A treat for ya’ll from Phoebe Lawless. This Baked Tamal recipe features Firsthand Foods pork shoulder and leaf lard. It’s an adaptation from the brilliant Rick Bayless, who has simplified the process of tamales…you can double or triple this recipe to feed a big crowd. Like their inspiration it’s perfect party food. Serves 8 – 10.
For the braised pork:
1.5# pork shoulder, trimmed of silver skin and cut into large chunks
4 T neutral oil (canola, vegetable, or Firsthand Foods lard!)
4 pasilla peppers, stemmed and seeded
2 large white onions, diced
4 cloves of garlic
½# tomatillos, husked and large diced
3-4 cups chicken stock or water
For the tamal batter:
8 ounces lard
1.5 teaspoons baking powder
1.75 pounds course ground masa OR 3.5 cups masa harina
1 cup broth or water
1 generous teaspoon salt
To make filling:
Season pork well with salt and pepper, reserve.
Heat 2T oil/fat in pan until light smoke, add onions and peppers and garlic. Cook until softened. Add tomatillos and 2 cups liquid and cook until everything is soft. Allow to cool and puree with an immersion blender until smooth. Remove from pan.

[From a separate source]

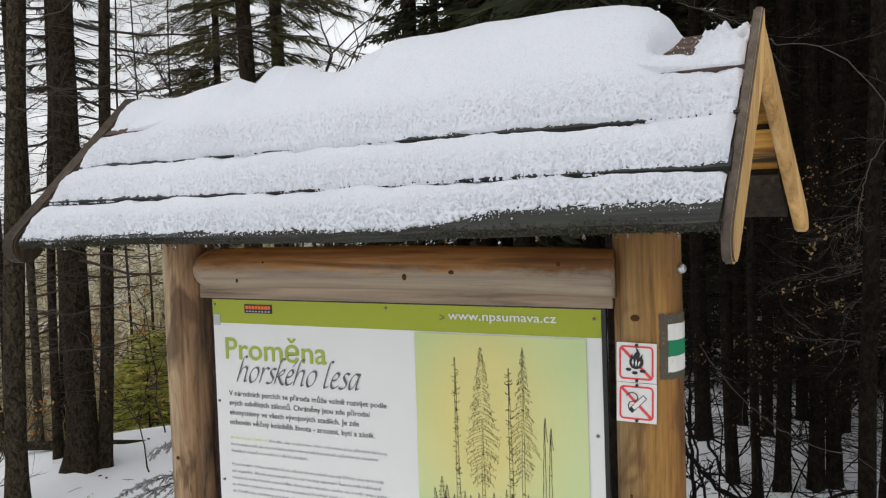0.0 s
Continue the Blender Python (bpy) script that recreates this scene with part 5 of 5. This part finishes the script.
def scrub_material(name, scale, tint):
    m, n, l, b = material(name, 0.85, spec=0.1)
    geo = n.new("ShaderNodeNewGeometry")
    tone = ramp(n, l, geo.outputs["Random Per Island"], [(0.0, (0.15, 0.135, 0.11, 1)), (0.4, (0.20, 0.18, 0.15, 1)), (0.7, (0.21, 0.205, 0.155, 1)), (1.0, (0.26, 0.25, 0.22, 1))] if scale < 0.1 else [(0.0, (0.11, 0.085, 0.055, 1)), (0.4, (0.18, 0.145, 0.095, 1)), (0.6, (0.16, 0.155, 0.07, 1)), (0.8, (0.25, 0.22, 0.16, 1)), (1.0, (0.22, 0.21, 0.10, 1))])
    # pale grey areas and tint put the valley's haze into the colour
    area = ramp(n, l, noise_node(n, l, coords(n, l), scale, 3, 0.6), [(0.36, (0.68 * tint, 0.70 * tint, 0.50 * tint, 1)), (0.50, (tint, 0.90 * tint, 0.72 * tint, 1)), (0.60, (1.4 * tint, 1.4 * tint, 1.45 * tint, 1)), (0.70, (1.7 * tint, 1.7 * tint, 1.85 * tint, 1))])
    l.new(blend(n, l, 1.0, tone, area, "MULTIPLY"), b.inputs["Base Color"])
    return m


tagged(part("slope_scrub", scrub(), scrub_material("scrub", 0.22, 2.0), None), "withered brown and olive scrub on the thawed slope", "scrub", kind="stuff")

# greyer, paler blades: distance haze painted into the woods
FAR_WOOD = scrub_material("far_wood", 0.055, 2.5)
tagged(part("far_wood", far_wood(), FAR_WOOD, None), "grey-brown woods across the valley, with haze put into the colour", "woods", kind="stuff")

fallen = thing("fallen_log", "thin dark fallen log lying along the snow edge", "log", (-3.3, 2.28, 0.02))
b = Buf()
b.tube([(-0.65, -0.32, 0.0), (-0.2, -0.10, 0.02), (0.2, 0.1, 0.015), (0.55, 0.28, 0.0)], [0.022, 0.03, 0.034, 0.03], 9, True, 0.1, random.Random(2))
part("wood", b, BARK_GREEN, fallen)

bushy = stand(thing("young_spruce", "bushy olive-green spruce behind the roof", "tree", group="young spruces"), 1.53 - 0.629 * 11.5, -1.8 + 0.764 * 11.5)
part("trunk", trunk(3.7, 0.04, (0, 0), 0.2, 598, 8), BARK, bushy)
w, me = needle_mesh(whorls(1.0, 3.6, 1.1, 260, 599, 0.1, (0.0, 0.35)), 0.16, 0.006, 597, 34, 0.3)
tagged(part("bough_wood", w, TWIG, bushy), kind="stuff")
part("crown", me, NEEDLES, bushy)

# young spruces, yellow-green, below the crest
for i, (d, ax, ay, h) in enumerate(((8.6, -0.698, 0.716, 1.5), (9.2, -0.668, 0.744, 1.5), (10.2, -0.69, 0.724, 2.0), (8.9, -0.655, 0.755, 1.35), (9.4, -0.712, 0.702, 1.5), (11.6, -0.645, 0.764, 2.1), (11.5, -0.74, 0.67, 1.7), (12.8, -0.705, 0.71, 2.0))):
    x, y = 1.53 + ax * d, -1.8 + ay * d
    t = stand(thing("young_spruce", "yellow-green young spruce on the thawed slope", "tree", group="young spruces"), x, y)
    part("trunk", trunk(h, 0.011, (0, 0), 0.2, 600 + i, 8), BARK, t)
    w, me = needle_mesh(whorls(0.1, h * 0.9, 0.75, 120, 610 + i, 0.08, (-0.1, 0.25)), 0.16, 0.008, 620 + i, 26, 0.2)
    tagged(part("bough_wood", w, TWIG, t), kind="stuff")
    part("crown", me, NEEDLES_YOUNG, t)


def sapling(name, label, place, height, seed, leaf_spots, leaf_mat, lean=(0.0, 0.0), depth=3, r=0.006, wood_mat=None):
    t = thing(name, label, "sapling", place, "saplings")
    b, rng = Buf(), random.Random(seed)
    bare_tree(b, Vector((0, 0, -0.1)), Vector((lean[0], lean[1], 1)).normalized(), height, r, depth, rng, 0.9, 5, 0.42)
    tagged(part("stem_growth", b, wood_mat or TWIG, t), kind="stuff")
    if leaf_spots:
        part("leaves", leaves(leaf_spots(rng, b), 0.024 if leaf_mat is ORANGE_LEAF else 0.012, seed), leaf_mat, t, "withered orange-brown leaves")
    return t


def in_clusters(count, each, spread):
    def pick(rng, b):
        high = [v for v in b.v if v[2] > 0.35]
        out = []
        for _ in range(count):
            c = rng.choice(high)
            out += [tuple(q + rng.gauss(0, spread) for q in c) for _ in range(each)]
        return out
    return pick


for i, (x, y, h, f) in enumerate(((-2.30, 2.15, 0.55, 0.035), (-2.95, 1.55, 0.55, 0.03), (-3.35, 1.9, 0.75, 0.04), (-3.75, 2.45, 0.8, 0.06), (-3.2, 2.6, 0.7, 0.06), (-2.75, 2.75, 0.8, 0.06), (-4.6, 3.0, 1.0, 0.06))):
    stand(sapling("beech_sapling", "thin beech sapling with a few orange leaves by the trunks", (0, 0, 0), h, 700 + i, in_clusters(3, 20, 0.05), ORANGE_LEAF), x, y)
stand(sapling("beech_sapling", "low beech sapling with orange leaves in the snow", (0, 0, 0), 0.30, 719, in_clusters(4, 5, 0.04), ORANGE_LEAF, (0.1, 0.2)), -2.66, 1.08)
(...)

Heat remaining oil in pan and brown shoulder evenly. Add pepper/onion mix and enough additional liquid to almost completely cover. Simmer for about an hour until meat is very tender and braise has reduced. Cool a bit and shred with two forks, mixing meat and liquid. Adjust seasoning. Reserve. Can be made a couple of days ahead.
To make batter:
With an electric mixer, beat lard and baking powder and salt until very light and fluffy, about 2 minutes. Turn mixer down and slowly add masa in three additions. Add ½ cup broth at a time until you get a thick, cake batter consistency.
To assemble the tamal:
Preheat oven to 400, generously grease a 10” cake or pie pan.
Spread half of the batter on the bottom of the pan. Add about 1.5 cups of the pork mix to the top of the batter, leaving about half an inch perimeter. (You will have extra…put it in a taco :))
Top with remaining tamal batter and cover meat mix completely.
Bake for about 35 minutes, until batter has firmed and is golden. Allow to cool for 8-10 minutes, then run a knife around the inside edge of the pan. Invert onto cake board or plate and serve.